WHAT THE TASK ASKS: Copy out the listing that follows, exact in every word, and skip the images.
[START RAW DATA]
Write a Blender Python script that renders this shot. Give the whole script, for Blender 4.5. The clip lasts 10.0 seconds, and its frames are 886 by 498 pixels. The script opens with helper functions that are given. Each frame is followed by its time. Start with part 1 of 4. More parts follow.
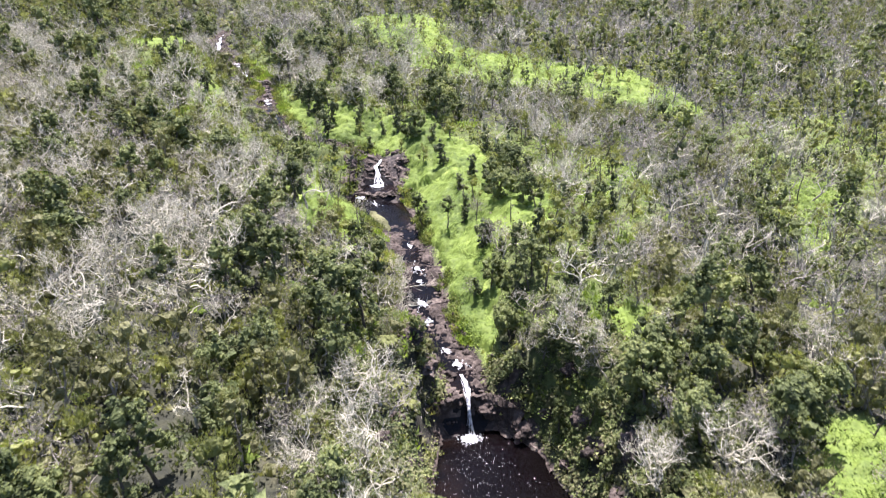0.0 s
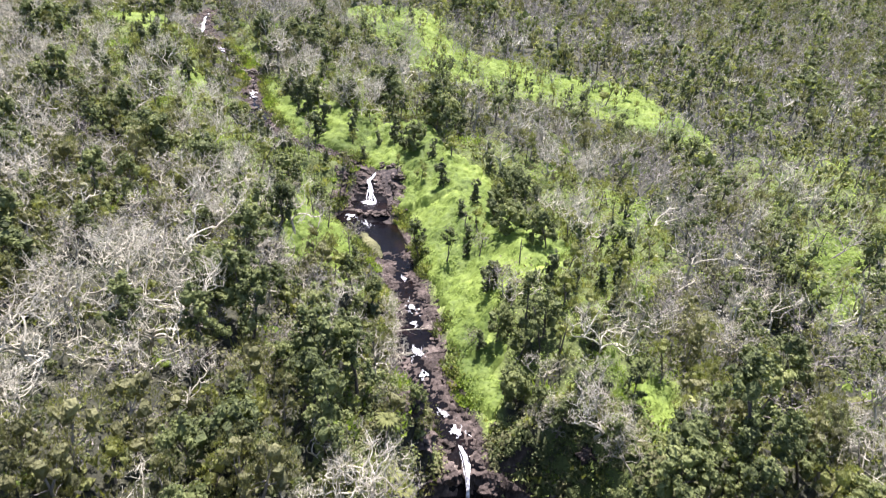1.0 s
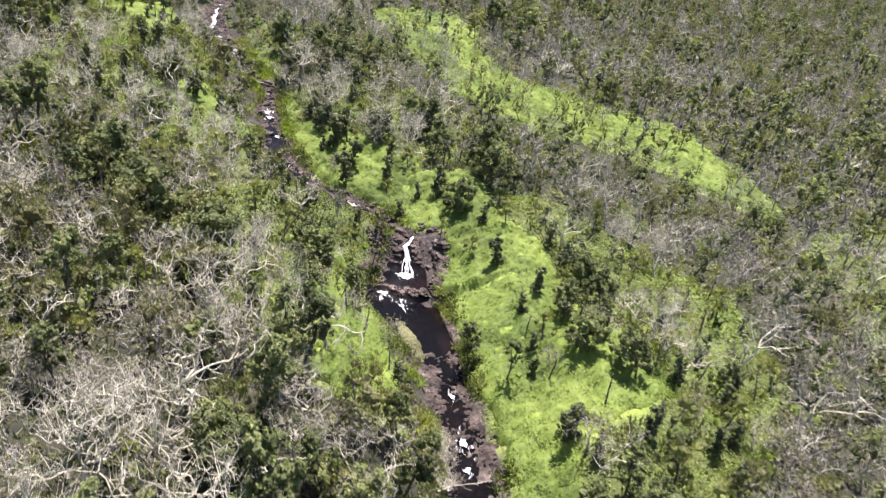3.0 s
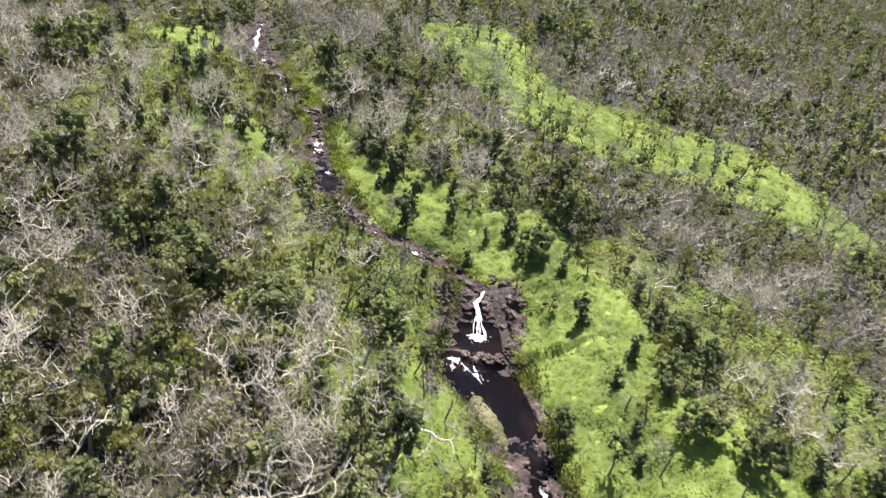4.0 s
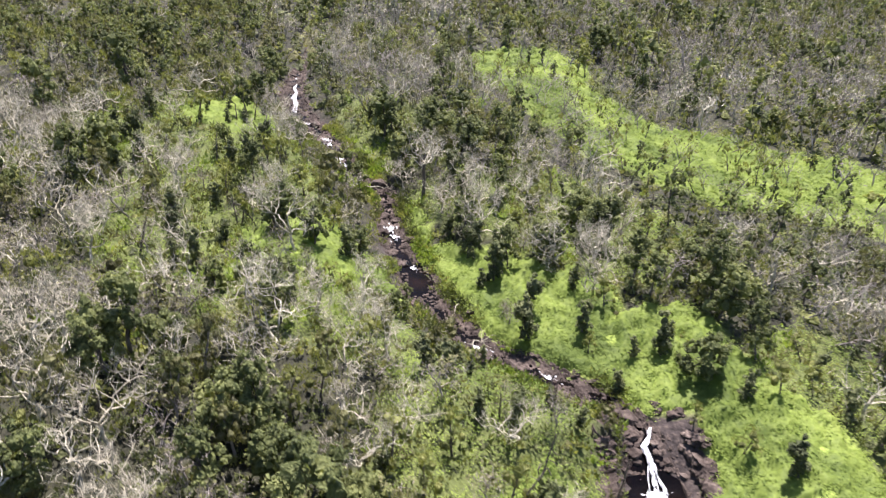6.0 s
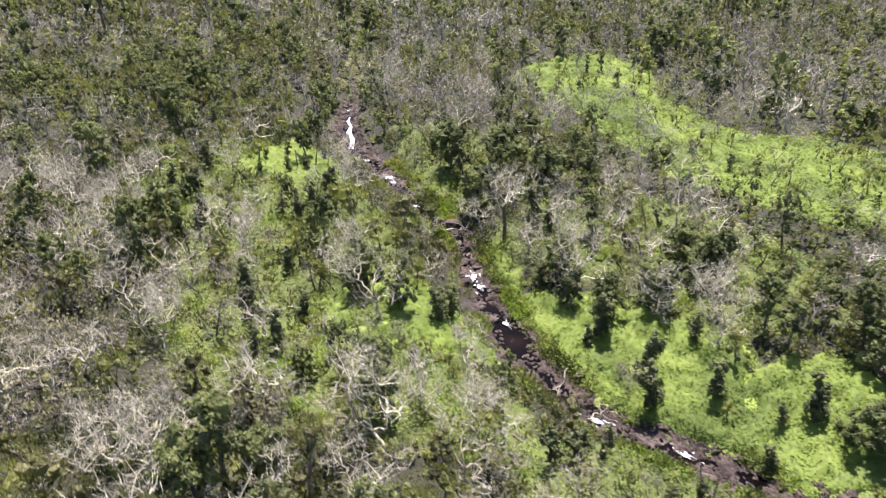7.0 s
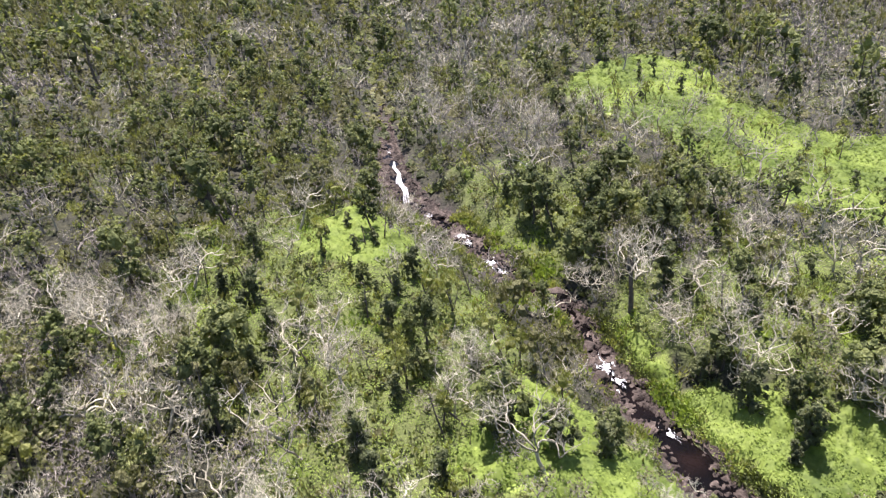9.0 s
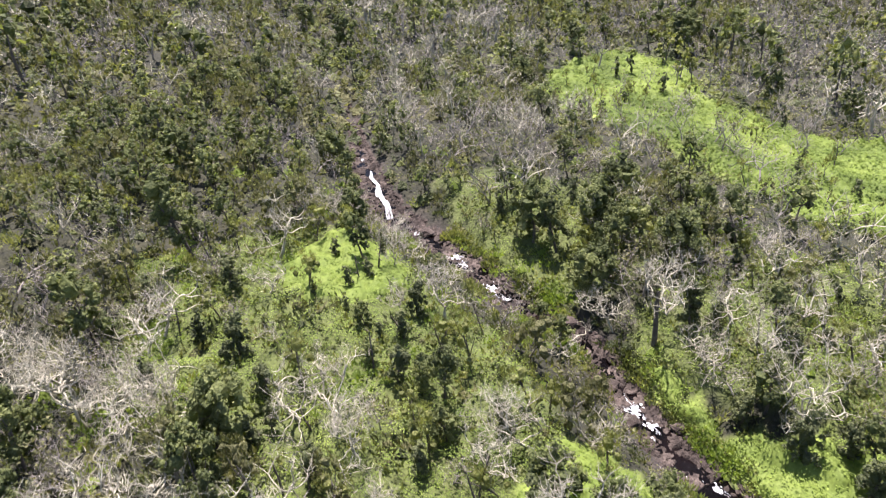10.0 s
[END RAW DATA]
REPLY TO THE TASK:
Write a Blender Python script that renders this shot. Give the whole script, for Blender 4.5. The clip lasts 10.0 seconds, and its frames are 886 by 498 pixels. The script opens with helper functions that are given. Each frame is followed by its time. Start with part 1 of 4. More parts follow.
0.0 s
1.0 s
3.0 s
4.0 s
6.0 s
7.0 s
9.0 s
10.0 s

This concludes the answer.